→ **What to work on**: Repeat the material verbatim. Images are excluded from the copy.

→ **Collected material**:
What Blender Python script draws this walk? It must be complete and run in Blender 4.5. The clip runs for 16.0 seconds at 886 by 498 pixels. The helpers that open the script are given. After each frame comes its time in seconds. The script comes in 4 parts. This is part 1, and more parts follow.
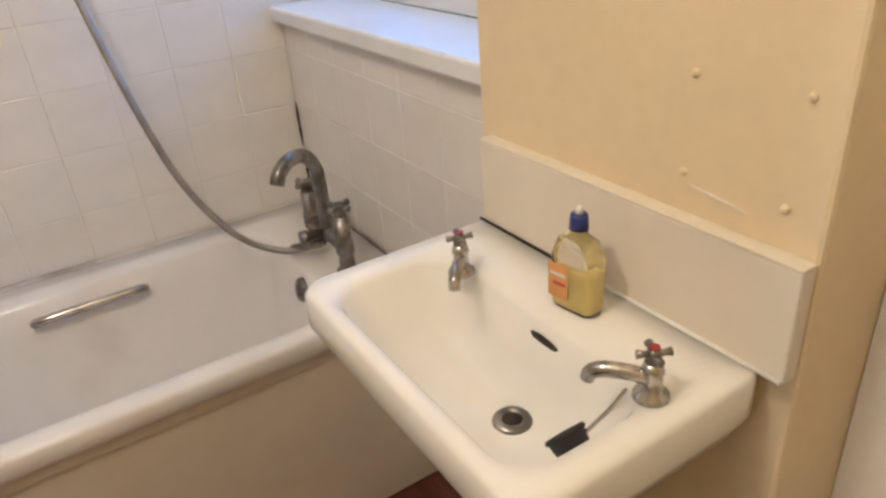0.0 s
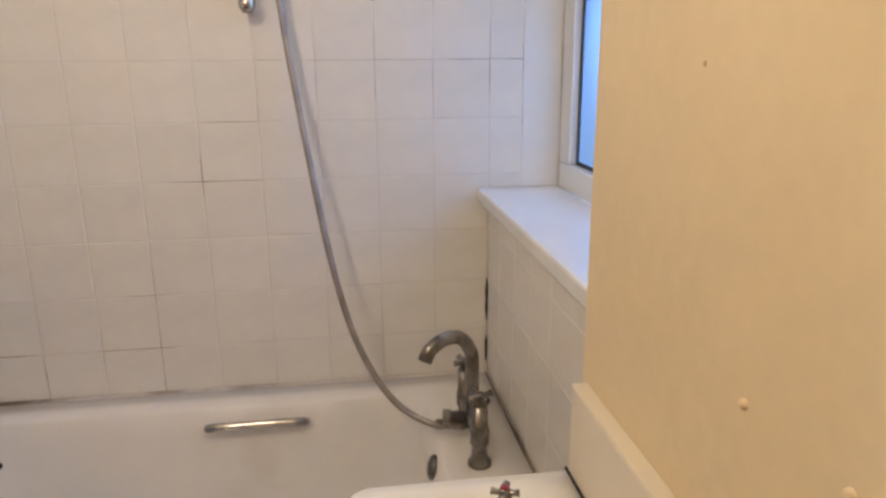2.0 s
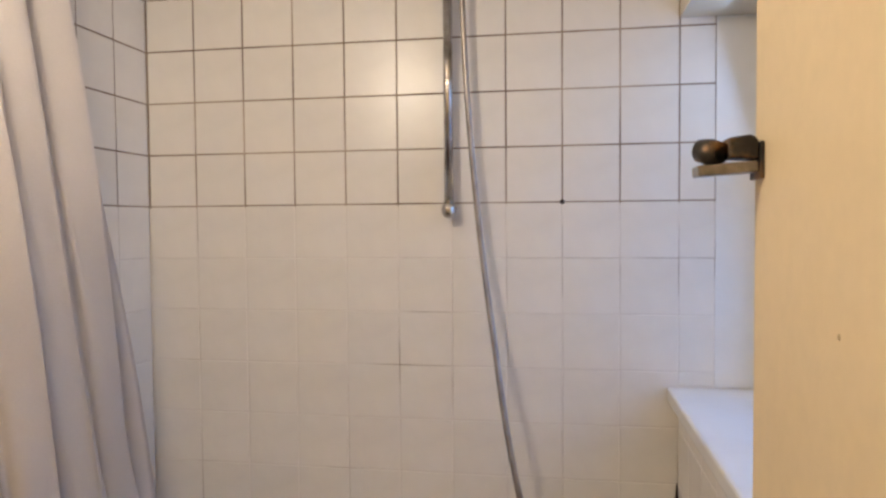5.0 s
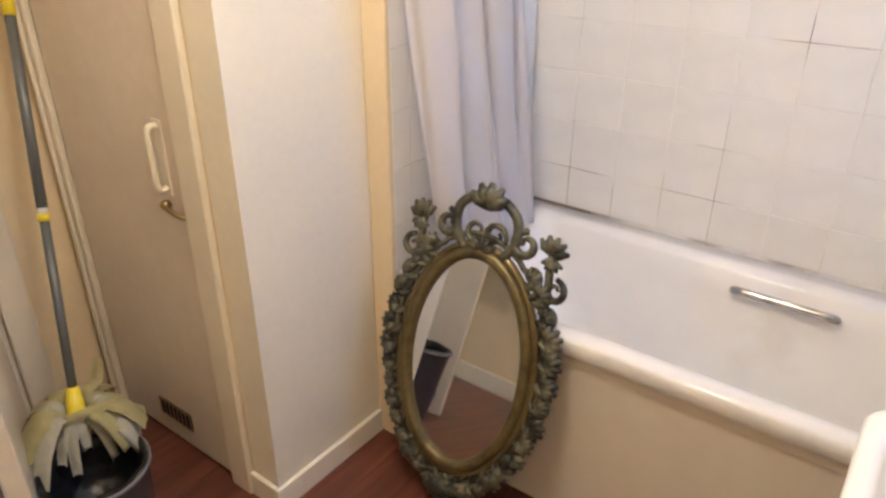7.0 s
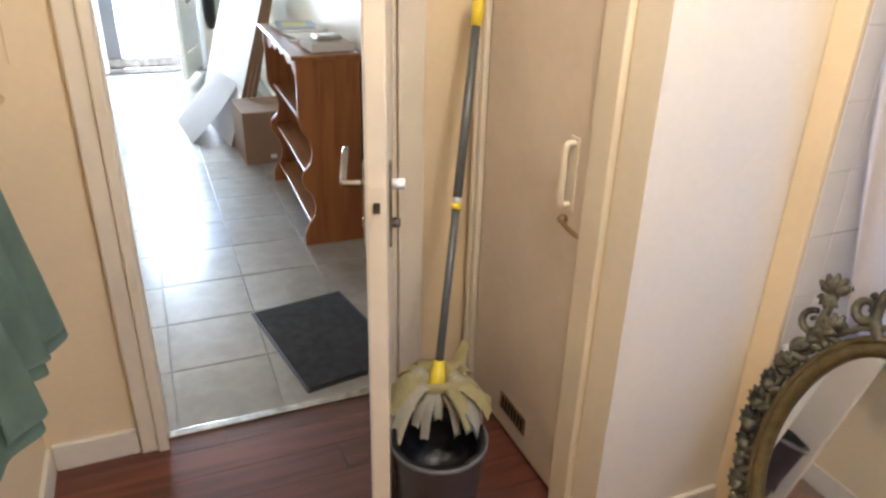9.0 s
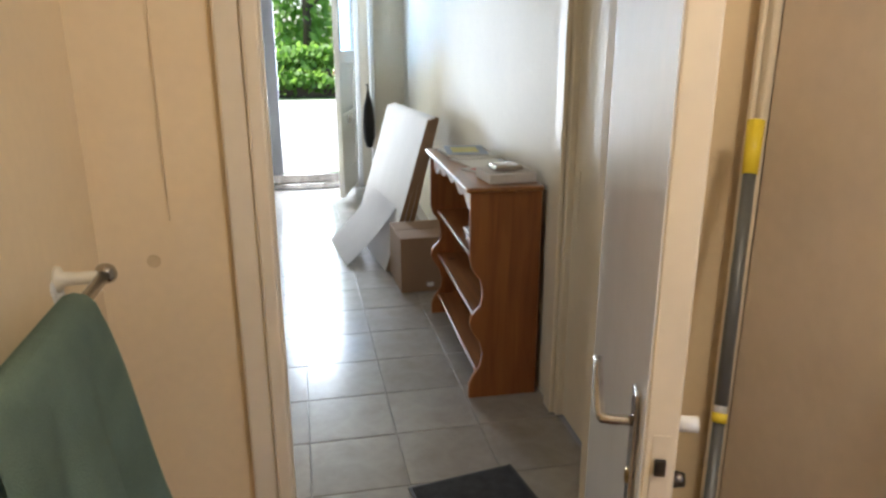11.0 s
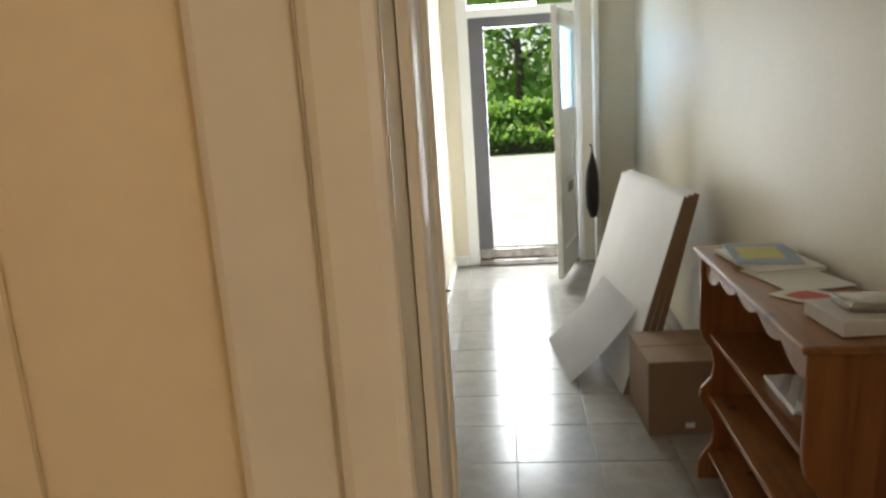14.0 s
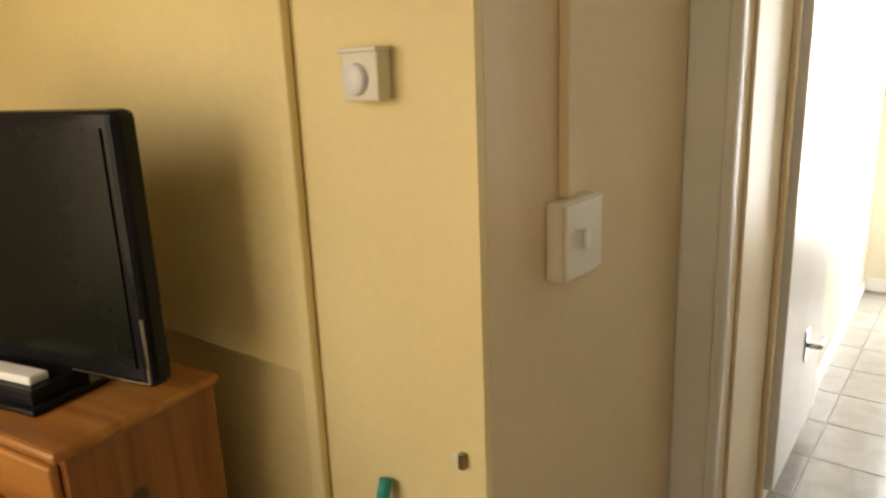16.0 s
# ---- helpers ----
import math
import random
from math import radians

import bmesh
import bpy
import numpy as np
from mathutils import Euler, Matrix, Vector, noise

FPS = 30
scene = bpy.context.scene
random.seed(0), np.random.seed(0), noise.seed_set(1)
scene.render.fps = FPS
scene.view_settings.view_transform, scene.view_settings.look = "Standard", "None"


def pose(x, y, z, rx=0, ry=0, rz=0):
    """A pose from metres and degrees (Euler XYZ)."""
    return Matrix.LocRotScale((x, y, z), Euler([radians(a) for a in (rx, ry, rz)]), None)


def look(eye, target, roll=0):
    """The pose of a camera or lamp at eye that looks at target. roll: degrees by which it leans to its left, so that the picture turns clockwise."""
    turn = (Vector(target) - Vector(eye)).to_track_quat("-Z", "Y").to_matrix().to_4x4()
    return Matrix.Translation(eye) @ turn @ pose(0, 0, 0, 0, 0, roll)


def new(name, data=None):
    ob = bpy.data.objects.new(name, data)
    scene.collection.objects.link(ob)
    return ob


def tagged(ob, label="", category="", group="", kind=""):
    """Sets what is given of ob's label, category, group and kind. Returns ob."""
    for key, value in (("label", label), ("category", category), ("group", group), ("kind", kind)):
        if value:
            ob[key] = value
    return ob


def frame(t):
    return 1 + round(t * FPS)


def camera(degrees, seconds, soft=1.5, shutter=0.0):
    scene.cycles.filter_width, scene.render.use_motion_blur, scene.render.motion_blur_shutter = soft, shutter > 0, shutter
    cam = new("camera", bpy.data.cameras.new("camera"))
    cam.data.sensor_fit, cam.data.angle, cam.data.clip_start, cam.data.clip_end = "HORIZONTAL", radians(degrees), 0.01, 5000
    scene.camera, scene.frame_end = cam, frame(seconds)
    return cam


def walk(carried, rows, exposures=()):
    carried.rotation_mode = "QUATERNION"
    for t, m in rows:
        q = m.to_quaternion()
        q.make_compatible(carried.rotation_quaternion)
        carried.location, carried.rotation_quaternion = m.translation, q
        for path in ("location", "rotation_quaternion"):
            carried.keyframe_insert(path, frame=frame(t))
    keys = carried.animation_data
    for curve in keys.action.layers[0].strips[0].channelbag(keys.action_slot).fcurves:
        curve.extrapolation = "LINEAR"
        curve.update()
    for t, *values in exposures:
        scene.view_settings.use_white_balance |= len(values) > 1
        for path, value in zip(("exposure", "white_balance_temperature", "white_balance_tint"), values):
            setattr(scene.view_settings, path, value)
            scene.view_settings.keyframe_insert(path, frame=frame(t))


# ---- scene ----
cam = camera(64.7, 16.0, soft=2.6)
PATH = [
    (0, (-1.865, 0.669, 1.388), (-0.348, -0.232, 0.447), -4.8),
    (0.5, (-1.837, 0.624, 1.412), (-0.244, -0.112, 0.452), -3.8),
    (1, (-1.855, 0.531, 1.429), (-0.12, -0.019, 0.6), -1.8),
    (1.5, (-1.888, 0.425, 1.452), (-0.034, 0.106, 0.773), 0.7),
    (2, (-1.887, 0.402, 1.472), (0.023, 0.126, 0.943), -0.4),
    (2.5, (-1.904, 0.44, 1.478), (0.019, 0.092, 1.053), -1.0),
    (3, (-1.908, 0.45, 1.537), (0.053, 0.172, 1.259), -0.1),
    (3.2, (-1.912, 0.447, 1.548), (0.05, 0.19, 1.392), -0.1),
    (5.3, (-1.949, 0.316, 1.568), (0.001, 0.752, 1.384), -0.6),
    (5.5, (-1.957, 0.324, 1.561), (-0.04, 0.787, 1.227), -0.3),
    (6, (-1.962, 0.353, 1.537), (-0.184, 0.969, 0.858), 0.3),
    (6.5, (-1.951, 0.388, 1.516), (-0.332, 1.174, 0.642), 0.5),
    (7, (-1.944, 0.435, 1.483), (-0.513, 1.5, 0.578), 0.2),
    (7.5, (-1.969, 0.496, 1.494), (-0.727, 1.729, 0.526), 1.4),
    (8, (-1.973, 0.51, 1.487), (-0.892, 1.882, 0.512), 2.2),
    (8.2, (-1.972, 0.503, 1.467), (-0.985, 1.982, 0.551), 1.1),
    (8.5, (-1.983, 0.526, 1.479), (-1.134, 2.096, 0.578), -0.2),
    (9, (-2.001, 0.534, 1.484), (-1.29, 2.195, 0.626), 1.6),
    (9.2, (-1.988, 0.539, 1.475), (-1.33, 2.245, 0.665), 2.0),
    (11.3, (-2.064, 1.158, 1.486), (-1.776, 3.052, 0.909), 0.3),
    (11.5, (-2.074, 1.222, 1.471), (-1.876, 3.102, 0.818), 0.9),
    (12, (-2.039, 1.446, 1.447), (-2.145, 3.326, 0.773), 0.2),
    (12.5, (-2.008, 1.603, 1.447), (-2.46, 3.439, 0.795), 0.8),
    (13, (-2.019, 1.718, 1.462), (-2.435, 3.576, 0.85), 1.9),
    (13.5, (-2.069, 1.934, 1.491), (-2.336, 3.846, 0.967), 0.8),
    (14, (-2.054, 2.105, 1.523), (-2.25, 4.079, 1.086), -3.8),
    (14.5, (-1.945, 2.335, 1.541), (-2.33, 4.318, 1.163), -5.0),
    (15, (-1.881, 2.59, 1.541), (-2.41, 4.494, 1.134), -5.3),
    (15.5, (-1.905, 2.782, 1.519), (-2.707, 4.566, 1.101), -2.7),
    (16, (-1.977, 2.942, 1.547), (-3.182, 4.461, 1.056), -2.3),
]
EXPOSURE = [(0, 1.25, 6050, 10), (1.5, 1.05, 6350, 11), (3, 0.85, 6550, 12), (5.5, 0.95, 6450, 11), (6.5, 1.55, 6100, 10), (8.5, 2.05, 5550, 11), (9.2, 1.9, 5650, 11), (11.3, 1.15, 6150, 11), (12.5, 1.1, 6550, 11), (13.5, 0.75, 6750, 11), (14, 0.55, 6900, 10), (15, 0.55, 6400, 8), (15.5, 0.55, 6300, 8), (16, 1.35, 7700, 14)]
walk(cam, [(t, look(eye, target, roll)) for t, eye, target, roll in PATH], EXPOSURE)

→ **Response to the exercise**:
What Blender Python script draws this walk? It must be complete and run in Blender 4.5. The clip runs for 16.0 seconds at 886 by 498 pixels. The helpers that open the script are given. After each frame comes its time in seconds. The script comes in 4 parts. This is part 1, and more parts follow.
0.0 s
2.0 s
5.0 s
7.0 s
9.0 s
11.0 s
14.0 s
16.0 s
# ---- helpers ----
import math
import random
from math import radians

import bmesh
import bpy
import numpy as np
from mathutils import Euler, Matrix, Vector, noise

FPS = 30
scene = bpy.context.scene
random.seed(0), np.random.seed(0), noise.seed_set(1)
scene.render.fps = FPS
scene.view_settings.view_transform, scene.view_settings.look = "Standard", "None"


def pose(x, y, z, rx=0, ry=0, rz=0):
    """A pose from metres and degrees (Euler XYZ)."""
    return Matrix.LocRotScale((x, y, z), Euler([radians(a) for a in (rx, ry, rz)]), None)


def look(eye, target, roll=0):
    """The pose of a camera or lamp at eye that looks at target. roll: degrees by which it leans to its left, so that the picture turns clockwise."""
    turn = (Vector(target) - Vector(eye)).to_track_quat("-Z", "Y").to_matrix().to_4x4()
    return Matrix.Translation(eye) @ turn @ pose(0, 0, 0, 0, 0, roll)


def new(name, data=None):
    ob = bpy.data.objects.new(name, data)
    scene.collection.objects.link(ob)
    return ob


def tagged(ob, label="", category="", group="", kind=""):
    """Sets what is given of ob's label, category, group and kind. Returns ob."""
    for key, value in (("label", label), ("category", category), ("group", group), ("kind", kind)):
        if value:
            ob[key] = value
    return ob


def frame(t):
    return 1 + round(t * FPS)


def camera(degrees, seconds, soft=1.5, shutter=0.0):
    scene.cycles.filter_width, scene.render.use_motion_blur, scene.render.motion_blur_shutter = soft, shutter > 0, shutter
    cam = new("camera", bpy.data.cameras.new("camera"))
    cam.data.sensor_fit, cam.data.angle, cam.data.clip_start, cam.data.clip_end = "HORIZONTAL", radians(degrees), 0.01, 5000
    scene.camera, scene.frame_end = cam, frame(seconds)
    return cam


def walk(carried, rows, exposures=()):
    carried.rotation_mode = "QUATERNION"
    for t, m in rows:
        q = m.to_quaternion()
        q.make_compatible(carried.rotation_quaternion)
        carried.location, carried.rotation_quaternion = m.translation, q
        for path in ("location", "rotation_quaternion"):
            carried.keyframe_insert(path, frame=frame(t))
    keys = carried.animation_data
    for curve in keys.action.layers[0].strips[0].channelbag(keys.action_slot).fcurves:
        curve.extrapolation = "LINEAR"
        curve.update()
    for t, *values in exposures:
        scene.view_settings.use_white_balance |= len(values) > 1
        for path, value in zip(("exposure", "white_balance_temperature", "white_balance_tint"), values):
            setattr(scene.view_settings, path, value)
            scene.view_settings.keyframe_insert(path, frame=frame(t))


# ---- scene ----
cam = camera(64.7, 16.0, soft=2.6)
PATH = [
    (0, (-1.865, 0.669, 1.388), (-0.348, -0.232, 0.447), -4.8),
    (0.5, (-1.837, 0.624, 1.412), (-0.244, -0.112, 0.452), -3.8),
    (1, (-1.855, 0.531, 1.429), (-0.12, -0.019, 0.6), -1.8),
    (1.5, (-1.888, 0.425, 1.452), (-0.034, 0.106, 0.773), 0.7),
    (2, (-1.887, 0.402, 1.472), (0.023, 0.126, 0.943), -0.4),
    (2.5, (-1.904, 0.44, 1.478), (0.019, 0.092, 1.053), -1.0),
    (3, (-1.908, 0.45, 1.537), (0.053, 0.172, 1.259), -0.1),
    (3.2, (-1.912, 0.447, 1.548), (0.05, 0.19, 1.392), -0.1),
    (5.3, (-1.949, 0.316, 1.568), (0.001, 0.752, 1.384), -0.6),
    (5.5, (-1.957, 0.324, 1.561), (-0.04, 0.787, 1.227), -0.3),
    (6, (-1.962, 0.353, 1.537), (-0.184, 0.969, 0.858), 0.3),
    (6.5, (-1.951, 0.388, 1.516), (-0.332, 1.174, 0.642), 0.5),
    (7, (-1.944, 0.435, 1.483), (-0.513, 1.5, 0.578), 0.2),
    (7.5, (-1.969, 0.496, 1.494), (-0.727, 1.729, 0.526), 1.4),
    (8, (-1.973, 0.51, 1.487), (-0.892, 1.882, 0.512), 2.2),
    (8.2, (-1.972, 0.503, 1.467), (-0.985, 1.982, 0.551), 1.1),
    (8.5, (-1.983, 0.526, 1.479), (-1.134, 2.096, 0.578), -0.2),
    (9, (-2.001, 0.534, 1.484), (-1.29, 2.195, 0.626), 1.6),
    (9.2, (-1.988, 0.539, 1.475), (-1.33, 2.245, 0.665), 2.0),
    (11.3, (-2.064, 1.158, 1.486), (-1.776, 3.052, 0.909), 0.3),
    (11.5, (-2.074, 1.222, 1.471), (-1.876, 3.102, 0.818), 0.9),
    (12, (-2.039, 1.446, 1.447), (-2.145, 3.326, 0.773), 0.2),
    (12.5, (-2.008, 1.603, 1.447), (-2.46, 3.439, 0.795), 0.8),
    (13, (-2.019, 1.718, 1.462), (-2.435, 3.576, 0.85), 1.9),
    (13.5, (-2.069, 1.934, 1.491), (-2.336, 3.846, 0.967), 0.8),
    (14, (-2.054, 2.105, 1.523), (-2.25, 4.079, 1.086), -3.8),
    (14.5, (-1.945, 2.335, 1.541), (-2.33, 4.318, 1.163), -5.0),
    (15, (-1.881, 2.59, 1.541), (-2.41, 4.494, 1.134), -5.3),
    (15.5, (-1.905, 2.782, 1.519), (-2.707, 4.566, 1.101), -2.7),
    (16, (-1.977, 2.942, 1.547), (-3.182, 4.461, 1.056), -2.3),
]
EXPOSURE = [(0, 1.25, 6050, 10), (1.5, 1.05, 6350, 11), (3, 0.85, 6550, 12), (5.5, 0.95, 6450, 11), (6.5, 1.55, 6100, 10), (8.5, 2.05, 5550, 11), (9.2, 1.9, 5650, 11), (11.3, 1.15, 6150, 11), (12.5, 1.1, 6550, 11), (13.5, 0.75, 6750, 11), (14, 0.55, 6900, 10), (15, 0.55, 6400, 8), (15.5, 0.55, 6300, 8), (16, 1.35, 7700, 14)]
walk(cam, [(t, look(eye, target, roll)) for t, eye, target, roll in PATH], EXPOSURE)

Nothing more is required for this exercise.